Scozziero cita como exemplo um restaurante que, se fechar em um dia, atenderá menos pessoas. Para não fechar, teria que contratar funcionários para trabalhar no momento em que os outros colaboradores estiverem de folga. Ressalta ainda que o Brasil tem um problema de baixíssima produtividade e que, se esse indicador reduzir ainda mais, haverá um aumento de custo dos produtos.
— É uma proposta absurda achar que se alguém parar de trabalhar isso não terá um custo. Funciona como uma balança, se tirar horas de um lado, o custo aumenta.
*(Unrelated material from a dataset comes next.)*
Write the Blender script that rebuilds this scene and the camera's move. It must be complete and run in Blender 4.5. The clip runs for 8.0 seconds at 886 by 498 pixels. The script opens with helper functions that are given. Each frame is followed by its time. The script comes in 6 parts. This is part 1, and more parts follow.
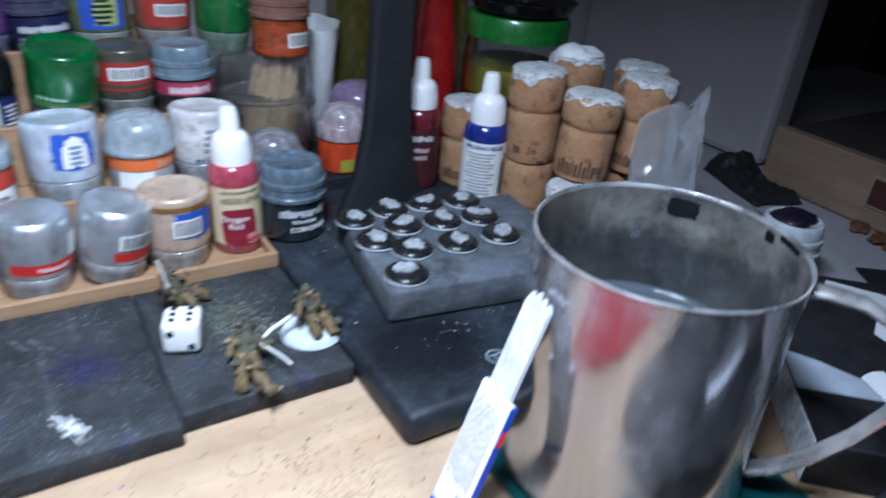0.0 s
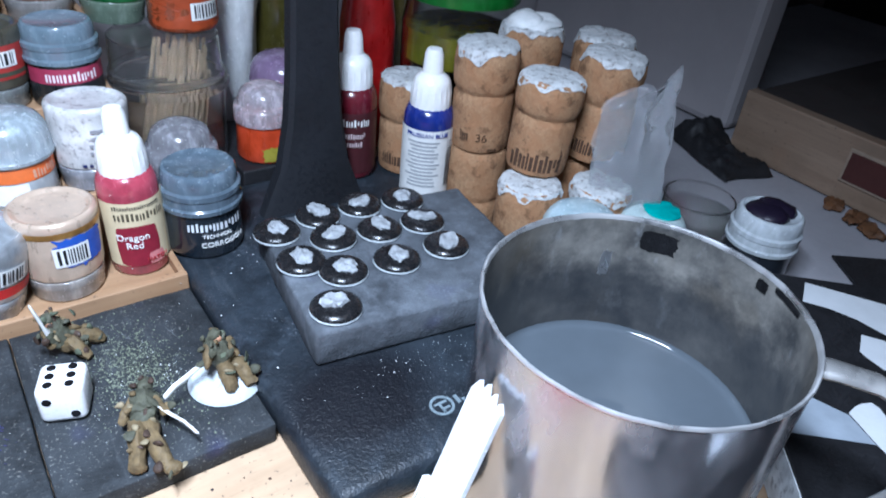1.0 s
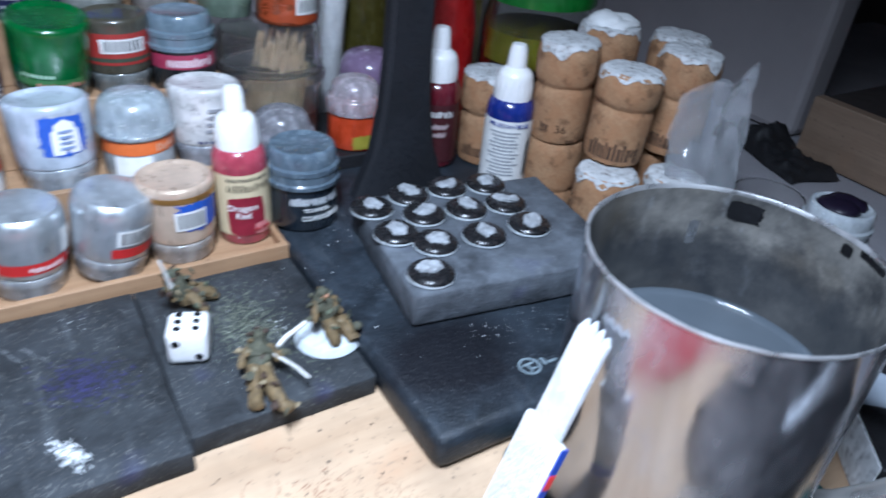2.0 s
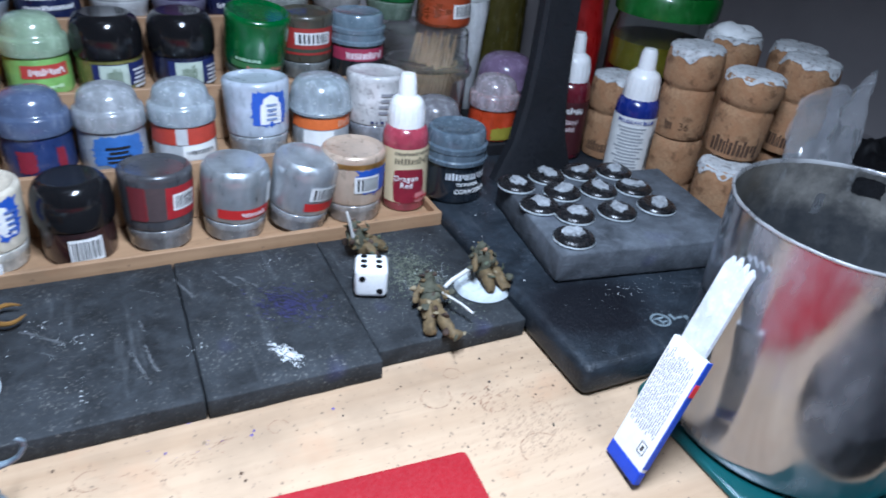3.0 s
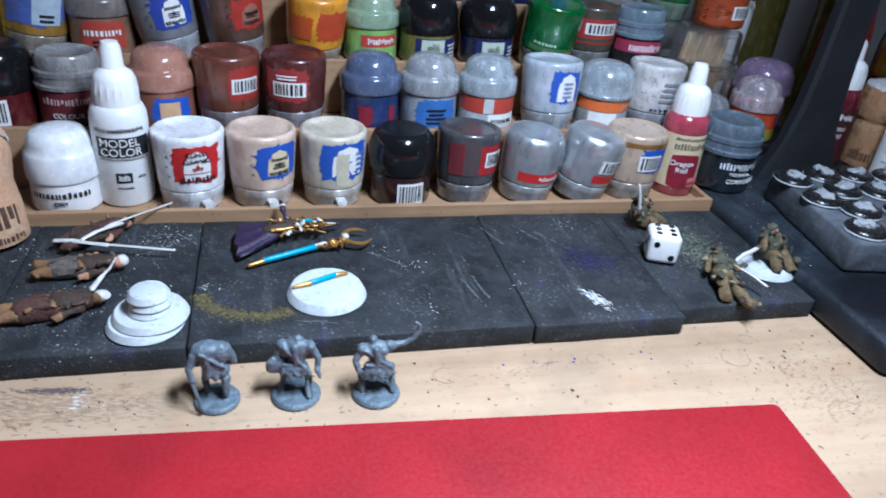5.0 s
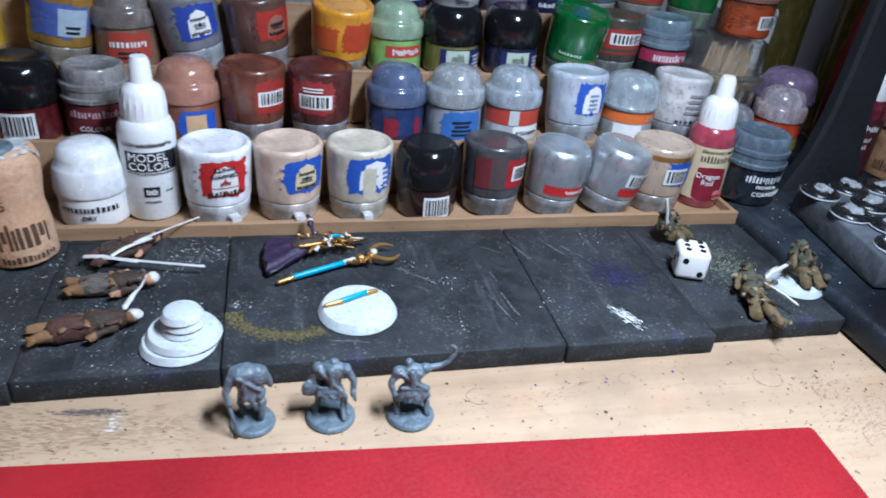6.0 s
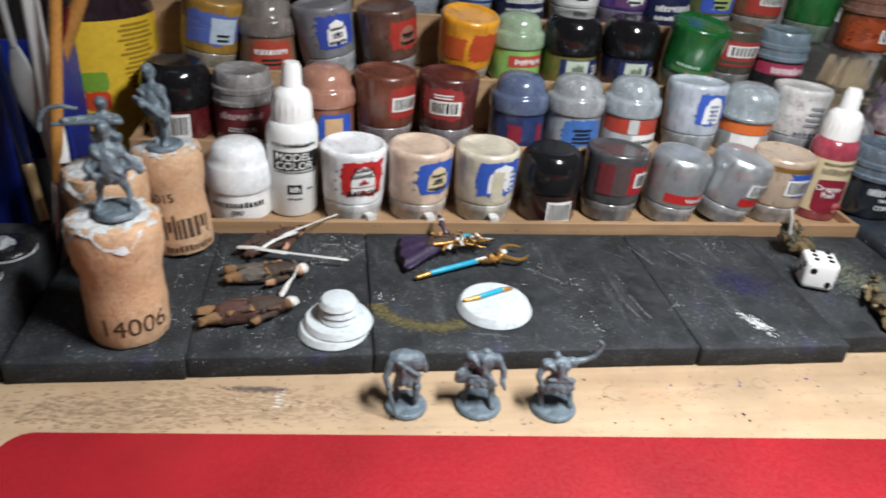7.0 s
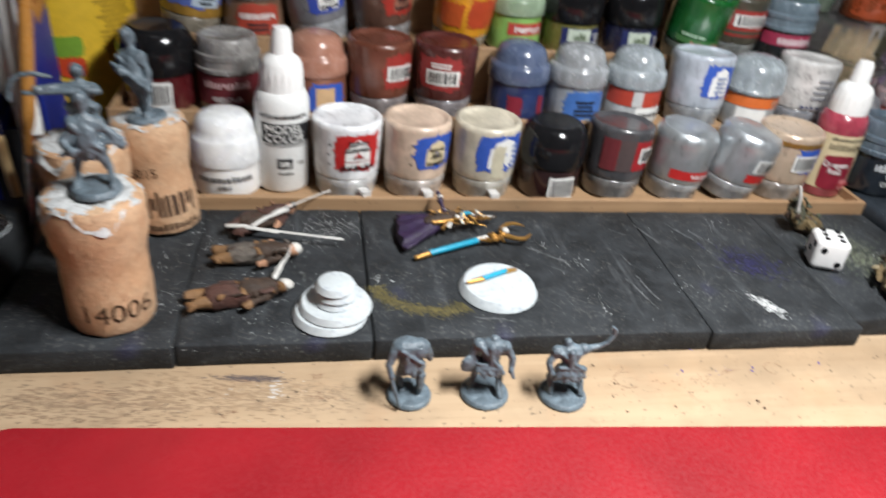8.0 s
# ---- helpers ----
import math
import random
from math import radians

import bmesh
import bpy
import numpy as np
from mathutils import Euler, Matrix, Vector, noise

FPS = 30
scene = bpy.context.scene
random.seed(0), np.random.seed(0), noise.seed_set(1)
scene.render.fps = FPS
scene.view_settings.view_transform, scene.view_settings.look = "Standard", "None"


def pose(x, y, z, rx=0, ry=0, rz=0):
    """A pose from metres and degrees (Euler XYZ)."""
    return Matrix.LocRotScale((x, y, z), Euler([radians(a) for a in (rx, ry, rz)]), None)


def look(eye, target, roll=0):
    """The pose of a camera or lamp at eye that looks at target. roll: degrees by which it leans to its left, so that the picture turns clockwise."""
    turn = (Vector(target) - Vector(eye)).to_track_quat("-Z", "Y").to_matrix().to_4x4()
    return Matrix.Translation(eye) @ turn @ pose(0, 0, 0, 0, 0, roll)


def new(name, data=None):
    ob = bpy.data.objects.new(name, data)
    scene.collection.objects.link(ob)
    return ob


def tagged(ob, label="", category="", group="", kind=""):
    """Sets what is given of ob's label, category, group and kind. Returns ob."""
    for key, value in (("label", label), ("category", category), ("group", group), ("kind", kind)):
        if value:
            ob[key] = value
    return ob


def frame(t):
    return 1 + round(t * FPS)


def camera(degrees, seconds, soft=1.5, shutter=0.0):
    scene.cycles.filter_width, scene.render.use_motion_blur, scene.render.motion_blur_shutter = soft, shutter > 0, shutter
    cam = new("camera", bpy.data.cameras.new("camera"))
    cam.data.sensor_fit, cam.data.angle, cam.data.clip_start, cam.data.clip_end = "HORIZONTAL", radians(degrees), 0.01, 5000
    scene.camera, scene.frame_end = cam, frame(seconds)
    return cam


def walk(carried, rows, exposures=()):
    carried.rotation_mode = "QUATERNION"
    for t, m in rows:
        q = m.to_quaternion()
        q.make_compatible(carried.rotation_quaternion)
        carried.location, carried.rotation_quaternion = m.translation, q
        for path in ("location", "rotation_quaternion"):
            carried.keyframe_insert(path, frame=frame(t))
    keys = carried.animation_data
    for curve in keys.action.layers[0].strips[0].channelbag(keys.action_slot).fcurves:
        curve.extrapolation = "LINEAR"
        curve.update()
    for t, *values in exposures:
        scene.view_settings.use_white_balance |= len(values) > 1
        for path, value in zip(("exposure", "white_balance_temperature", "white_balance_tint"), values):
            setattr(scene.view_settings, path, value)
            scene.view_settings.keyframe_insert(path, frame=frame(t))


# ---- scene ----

Se desequilibrar um desses lados, tenho um desiquilíbrio de custo e preço, e o produto da indústria vai ficar mais caro. Não existe mágica. É um experimento feito com base em algum ideal, mas com pouco estudo, sem consultar uma grande quantidade de empresas de setores como indústria, serviço e comércio. Como que esses segmentos trabalham um dia a menos? — questiona Scozziero.